> **INFORMATION SUPPLIED**:
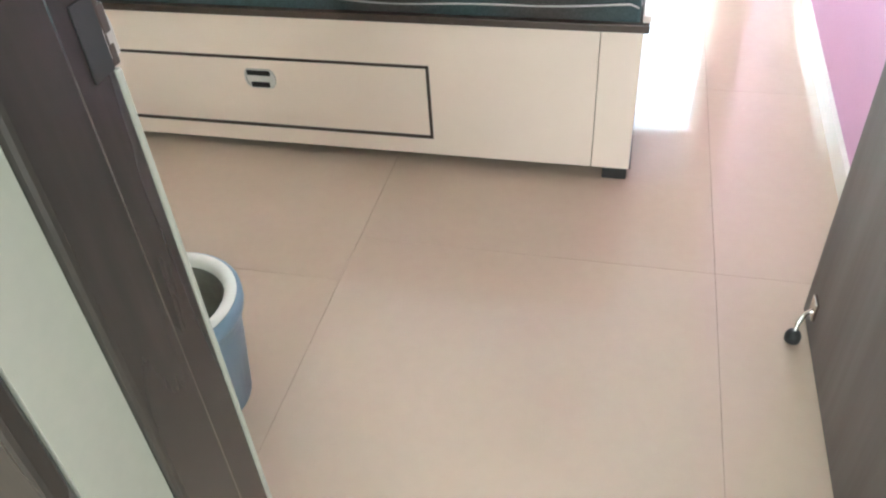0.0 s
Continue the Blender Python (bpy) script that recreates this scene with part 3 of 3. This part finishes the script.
door()
df = tagged(empty("door_frame"), "dark polished wooden door frame in a pale plastered wall", "door frame", kind="structure")
part("jamb", box((JAMB_X - 0.04, -1.345, 0.0), (JAMB_X, -1.287, 2.10), 0.003), DARKWOOD, df)
part("stop_bead", box((JAMB_X - 0.04, -1.431, 0.0), (JAMB_X + 0.012, -1.346, 2.10), 0.006), DARKWOOD, df)
part("jamb", box((HINGE_X, -1.405, 0.0), (HINGE_X + 0.029, -1.286, 2.10), 0.004), DARKWOOD, df)
part("head", box((JAMB_X + 0.013, -1.405, 2.06), (HINGE_X - 0.001, -1.286, 2.10), 0.004), DARKWOOD, df)
for za, zb in ((0.0, 0.982), (1.056, 2.11)):
    part("plaster_edge", box((JAMB_X - 0.05, -1.2865, za), (JAMB_X + 0.001, -1.279, zb), 0.002), WHITE_WALL, df, "white plaster edge")
part("architrave", box((JAMB_X - 0.17, -1.547, 0.0), (JAMB_X - 0.001, -1.5205, 2.16), 0.006), DARKWOOD, df)
part("architrave", box((HINGE_X + 0.034, -1.547, 0.0), (HINGE_X + 0.17, -1.5205, 2.16), 0.006), DARKWOOD, df)
strike = part("strike_plate", box((JAMB_X + 0.0005, -1.318, 0.985), (JAMB_X + 0.002, -1.2885, 1.052), 0.0008), BLACK, df, "dark worn strike plate")
for z, h, d in ((0.986, 0.020, 0.010), (1.004, 0.012, 0.005), (1.014, 0.026, 0.012), (1.038, 0.013, 0.007)):
    part("torn_edge", box((JAMB_X - 0.006, -1.2885, z), (JAMB_X + 0.002, -1.2885 + d, z + h), 0.002), EDGE, strike, "splintered dark wood edge")
part("bare_patch", prism_y([(JAMB_X - 0.003, 0.990), (JAMB_X + 0.0015, 0.994), (JAMB_X + 0.0015, 1.020), (JAMB_X - 0.001, 1.030), (JAMB_X - 0.004, 1.012)], -1.290, -1.2745), EDGE_L, strike, "pale bare wood")
part("latch_stub", lathe([(0.004, -0.010), (0.007, -0.007), (0.007, 0.007), (0.004, 0.010)], 12, "z", (JAMB_X - 0.002, -1.275, 1.17)), EDGE, df, "dark latch stub", True)


# ---- waste bin ----
def bucket(cx, cy):
    b = empty("plastic_bucket", label="blue-grey plastic bucket with an off-white rim", category="bucket")
    b.location = (cx, cy, 0)
    part("body", lathe([(0.10, 0.0), (0.108, 0.003), (0.13, 0.20), (0.134, 0.235), (0.142, 0.238), (0.145, 0.25), (0.145, 0.272), (0.138, 0.276)], 40, caps=(True, False)), PLASTIC_BLUE, b, "", True)
    part("rim", lathe([(0.112, 0.262), (0.114, 0.277), (0.122, 0.283), (0.132, 0.283), (0.1375, 0.277)], 40, caps=(False, False)), PLASTIC_WHITE, b, "off-white rim", True)
    part("lining", lathe([(0.117, 0.2765), (0.110, 0.24), (0.100, 0.06), (0.0, 0.06)], 36, caps=(False, False)), BUCKET_IN, b, "dull lining", True)
    return b


bucket(1.165, -0.90)

# ---- small things ----
cord = empty("charger_cord", label="thin black cord hanging over the headboard", category="cord")
part("wire", tube([(-0.015, 0.10, 1.043), (0.012, 0.125, 1.042), (0.026, 0.14, 1.025), (0.03, 0.152, 0.98), (0.072, 0.168, 0.915), (0.078, 0.182, 0.86), (0.079, 0.19, 0.81), (0.079, 0.19, 0.775)], 0.0016, 6), BLACK, cord)
part("plug", lathe([(0.004, -0.014), (0.008, -0.010), (0.009, 0.006), (0.004, 0.014)], 12, "z", (0.080, 0.19, 0.765)), BLACK, cord, "", True)
tape = empty("pink_tape_strip", label="strip of pink tape stuck over the headboard top", category="tape")
part("strip", box((0.0225, 0.135, 0.995), (0.0235, 0.175, 1.035)), PINK_TAPE, tape)
part("fold", box((-0.04, 0.13, 1.0405), (0.0235, 0.17, 1.0415)), PINK_TAPE, tape)
part("flap", box((-0.0415, 0.10, 1.042), (-0.0405, 0.155, 1.105)), PINK_PALE, tape, "pale pink flap against the wall")

sock = empty("wall_socket", label="white switch plate with three rockers on the pink wall", category="socket")
sy = 0.40
plate = part("plate", box((pink_x(sy) - 0.010, sy - 0.088, 0.700), (pink_x(sy) + 0.003, sy + 0.088, 0.790), 0.004), SOCKET_W, sock)
for k in (-1, 0, 1):
    part("rocker", box((pink_x(sy) - 0.014, sy + 0.052 * k - 0.016, 0.722), (pink_x(sy) - 0.0105, sy + 0.052 * k + 0.016, 0.768), 0.002), SOCKET_W, sock)

for z, d in ((0.605, 0.05), (0.30, 0.02), (0.215, 0.03)):
    chip = box((0.9535, -0.6525, z), (0.9595, -0.6455, z + d), 0.001)
    part("corner_chip", chip, EDGE_L, bpy.data.objects["wall_bath"], "chipped paint on the corner")

# ---- skirting ----
skp = tagged(empty("baseboard_pink"), "glossy pale tile skirting along the pink wall", "skirting", kind="structure")
for k in range(7):
    ya, yb = -1.27 + 0.6 * k, min(-1.27 + 0.6 * k + 0.597, 2.815)
    if ya < 2.8:
        th = 0.014 if yb < 1.2 else 0.009
        part("skirting_tile", prism([(pink_x(ya) - th, ya), (pink_x(yb) - th, yb), (pink_x(yb) + 0.002, yb), (pink_x(ya) + 0.002, ya)], 0, 0.075), SKIRT_W if yb < 1.2 else SKIRT, skp)
for name, lo, hi, lab in (("baseboard_parapet", (0.05, 3.278, 0), (2.432, 3.2895, 0.085), "beige tile skirting under the window"),
                          ("baseboard_column", (2.427, 2.825, 0), (2.593, 2.8375, 0.08), "beige tile skirting round the column"),
                          ("baseboard_column_side", (2.431, 2.8385, 0), (2.4385, 3.277, 0.08), "beige tile skirting round the column"),
                          ("baseboard_head", (WALL_X - 0.001, -0.63, 0), (WALL_X + 0.011, -0.02, 0.085), "beige tile skirting on the headboard wall"),
                          ("baseboard_corner", (0.957, -1.27, 0), (0.968, -0.648, 0.085), "veined stone skirting at the wall corner")):
    structure(name, box(lo, hi, 0.002), SKIRT, lab, "skirting")

# ---- floor tiles ----
floor = tagged(empty("floor"), "glossy peach-beige vitrified floor tiles with thin joints", "floor", kind="structure")
TS = 0.875
tile_mesh = {}


def floor_tile(x0, y0, x1, y1):
    key = (round(x1 - x0, 3), round(y1 - y0, 3))
    if key not in tile_mesh:
        bm = box((0, 0, -0.006), (x1 - x0, y1 - y0, 0.0), 0.0)
        me = bpy.data.meshes.new("floor_tile")
        bm.to_mesh(me)
        bm.free()
        me.materials.append(TILE)
        tile_mesh[key] = me
    ob = new("floor_tile", tile_mesh[key])
    ob.parent = floor
    ob.location = (x0, y0, 0)


for i in range(-5, 6):
    for j in range(-7, 7):
        x0, y0 = 1.345 + TS * i, -0.345 + TS * j - (0.165 if i < 0 else 0.0)
        x1, y1 = x0 + TS - 0.0009, y0 + TS - 0.0009
        x0, y0, x1, y1 = max(x0, -1.5), max(y0, -7.0), min(x1, 4.2), min(y1, 3.29)
        if x1 - x0 > 0.05 and y1 - y0 > 0.05:
            floor_tile(x0, y0, x1, y1)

> **WHAT IS REQUIRED**:
Reproduce every line exactly and omit all pictures.

> **RESULT**:
0.0 s
Continue the Blender Python (bpy) script that recreates this scene with part 3 of 3. This part finishes the script.
door()
df = tagged(empty("door_frame"), "dark polished wooden door frame in a pale plastered wall", "door frame", kind="structure")
part("jamb", box((JAMB_X - 0.04, -1.345, 0.0), (JAMB_X, -1.287, 2.10), 0.003), DARKWOOD, df)
part("stop_bead", box((JAMB_X - 0.04, -1.431, 0.0), (JAMB_X + 0.012, -1.346, 2.10), 0.006), DARKWOOD, df)
part("jamb", box((HINGE_X, -1.405, 0.0), (HINGE_X + 0.029, -1.286, 2.10), 0.004), DARKWOOD, df)
part("head", box((JAMB_X + 0.013, -1.405, 2.06), (HINGE_X - 0.001, -1.286, 2.10), 0.004), DARKWOOD, df)
for za, zb in ((0.0, 0.982), (1.056, 2.11)):
    part("plaster_edge", box((JAMB_X - 0.05, -1.2865, za), (JAMB_X + 0.001, -1.279, zb), 0.002), WHITE_WALL, df, "white plaster edge")
part("architrave", box((JAMB_X - 0.17, -1.547, 0.0), (JAMB_X - 0.001, -1.5205, 2.16), 0.006), DARKWOOD, df)
part("architrave", box((HINGE_X + 0.034, -1.547, 0.0), (HINGE_X + 0.17, -1.5205, 2.16), 0.006), DARKWOOD, df)
strike = part("strike_plate", box((JAMB_X + 0.0005, -1.318, 0.985), (JAMB_X + 0.002, -1.2885, 1.052), 0.0008), BLACK, df, "dark worn strike plate")
for z, h, d in ((0.986, 0.020, 0.010), (1.004, 0.012, 0.005), (1.014, 0.026, 0.012), (1.038, 0.013, 0.007)):
    part("torn_edge", box((JAMB_X - 0.006, -1.2885, z), (JAMB_X + 0.002, -1.2885 + d, z + h), 0.002), EDGE, strike, "splintered dark wood edge")
part("bare_patch", prism_y([(JAMB_X - 0.003, 0.990), (JAMB_X + 0.0015, 0.994), (JAMB_X + 0.0015, 1.020), (JAMB_X - 0.001, 1.030), (JAMB_X - 0.004, 1.012)], -1.290, -1.2745), EDGE_L, strike, "pale bare wood")
part("latch_stub", lathe([(0.004, -0.010), (0.007, -0.007), (0.007, 0.007), (0.004, 0.010)], 12, "z", (JAMB_X - 0.002, -1.275, 1.17)), EDGE, df, "dark latch stub", True)


# ---- waste bin ----
def bucket(cx, cy):
    b = empty("plastic_bucket", label="blue-grey plastic bucket with an off-white rim", category="bucket")
    b.location = (cx, cy, 0)
    part("body", lathe([(0.10, 0.0), (0.108, 0.003), (0.13, 0.20), (0.134, 0.235), (0.142, 0.238), (0.145, 0.25), (0.145, 0.272), (0.138, 0.276)], 40, caps=(True, False)), PLASTIC_BLUE, b, "", True)
    part("rim", lathe([(0.112, 0.262), (0.114, 0.277), (0.122, 0.283), (0.132, 0.283), (0.1375, 0.277)], 40, caps=(False, False)), PLASTIC_WHITE, b, "off-white rim", True)
    part("lining", lathe([(0.117, 0.2765), (0.110, 0.24), (0.100, 0.06), (0.0, 0.06)], 36, caps=(False, False)), BUCKET_IN, b, "dull lining", True)
    return b


bucket(1.165, -0.90)

# ---- small things ----
cord = empty("charger_cord", label="thin black cord hanging over the headboard", category="cord")
part("wire", tube([(-0.015, 0.10, 1.043), (0.012, 0.125, 1.042), (0.026, 0.14, 1.025), (0.03, 0.152, 0.98), (0.072, 0.168, 0.915), (0.078, 0.182, 0.86), (0.079, 0.19, 0.81), (0.079, 0.19, 0.775)], 0.0016, 6), BLACK, cord)
part("plug", lathe([(0.004, -0.014), (0.008, -0.010), (0.009, 0.006), (0.004, 0.014)], 12, "z", (0.080, 0.19, 0.765)), BLACK, cord, "", True)
tape = empty("pink_tape_strip", label="strip of pink tape stuck over the headboard top", category="tape")
part("strip", box((0.0225, 0.135, 0.995), (0.0235, 0.175, 1.035)), PINK_TAPE, tape)
part("fold", box((-0.04, 0.13, 1.0405), (0.0235, 0.17, 1.0415)), PINK_TAPE, tape)
part("flap", box((-0.0415, 0.10, 1.042), (-0.0405, 0.155, 1.105)), PINK_PALE, tape, "pale pink flap against the wall")

sock = empty("wall_socket", label="white switch plate with three rockers on the pink wall", category="socket")
sy = 0.40
plate = part("plate", box((pink_x(sy) - 0.010, sy - 0.088, 0.700), (pink_x(sy) + 0.003, sy + 0.088, 0.790), 0.004), SOCKET_W, sock)
for k in (-1, 0, 1):
    part("rocker", box((pink_x(sy) - 0.014, sy + 0.052 * k - 0.016, 0.722), (pink_x(sy) - 0.0105, sy + 0.052 * k + 0.016, 0.768), 0.002), SOCKET_W, sock)

for z, d in ((0.605, 0.05), (0.30, 0.02), (0.215, 0.03)):
    chip = box((0.9535, -0.6525, z), (0.9595, -0.6455, z + d), 0.001)
    part("corner_chip", chip, EDGE_L, bpy.data.objects["wall_bath"], "chipped paint on the corner")

# ---- skirting ----
skp = tagged(empty("baseboard_pink"), "glossy pale tile skirting along the pink wall", "skirting", kind="structure")
for k in range(7):
    ya, yb = -1.27 + 0.6 * k, min(-1.27 + 0.6 * k + 0.597, 2.815)
    if ya < 2.8:
        th = 0.014 if yb < 1.2 else 0.009
        part("skirting_tile", prism([(pink_x(ya) - th, ya), (pink_x(yb) - th, yb), (pink_x(yb) + 0.002, yb), (pink_x(ya) + 0.002, ya)], 0, 0.075), SKIRT_W if yb < 1.2 else SKIRT, skp)
for name, lo, hi, lab in (("baseboard_parapet", (0.05, 3.278, 0), (2.432, 3.2895, 0.085), "beige tile skirting under the window"),
                          ("baseboard_column", (2.427, 2.825, 0), (2.593, 2.8375, 0.08), "beige tile skirting round the column"),
                          ("baseboard_column_side", (2.431, 2.8385, 0), (2.4385, 3.277, 0.08), "beige tile skirting round the column"),
                          ("baseboard_head", (WALL_X - 0.001, -0.63, 0), (WALL_X + 0.011, -0.02, 0.085), "beige tile skirting on the headboard wall"),
                          ("baseboard_corner", (0.957, -1.27, 0), (0.968, -0.648, 0.085), "veined stone skirting at the wall corner")):
    structure(name, box(lo, hi, 0.002), SKIRT, lab, "skirting")

# ---- floor tiles ----
floor = tagged(empty("floor"), "glossy peach-beige vitrified floor tiles with thin joints", "floor", kind="structure")
TS = 0.875
tile_mesh = {}


def floor_tile(x0, y0, x1, y1):
    key = (round(x1 - x0, 3), round(y1 - y0, 3))
    if key not in tile_mesh:
        bm = box((0, 0, -0.006), (x1 - x0, y1 - y0, 0.0), 0.0)
        me = bpy.data.meshes.new("floor_tile")
        bm.to_mesh(me)
        bm.free()
        me.materials.append(TILE)
        tile_mesh[key] = me
    ob = new("floor_tile", tile_mesh[key])
    ob.parent = floor
    ob.location = (x0, y0, 0)


for i in range(-5, 6):
    for j in range(-7, 7):
        x0, y0 = 1.345 + TS * i, -0.345 + TS * j - (0.165 if i < 0 else 0.0)
        x1, y1 = x0 + TS - 0.0009, y0 + TS - 0.0009
        x0, y0, x1, y1 = max(x0, -1.5), max(y0, -7.0), min(x1, 4.2), min(y1, 3.29)
        if x1 - x0 > 0.05 and y1 - y0 > 0.05:
            floor_tile(x0, y0, x1, y1)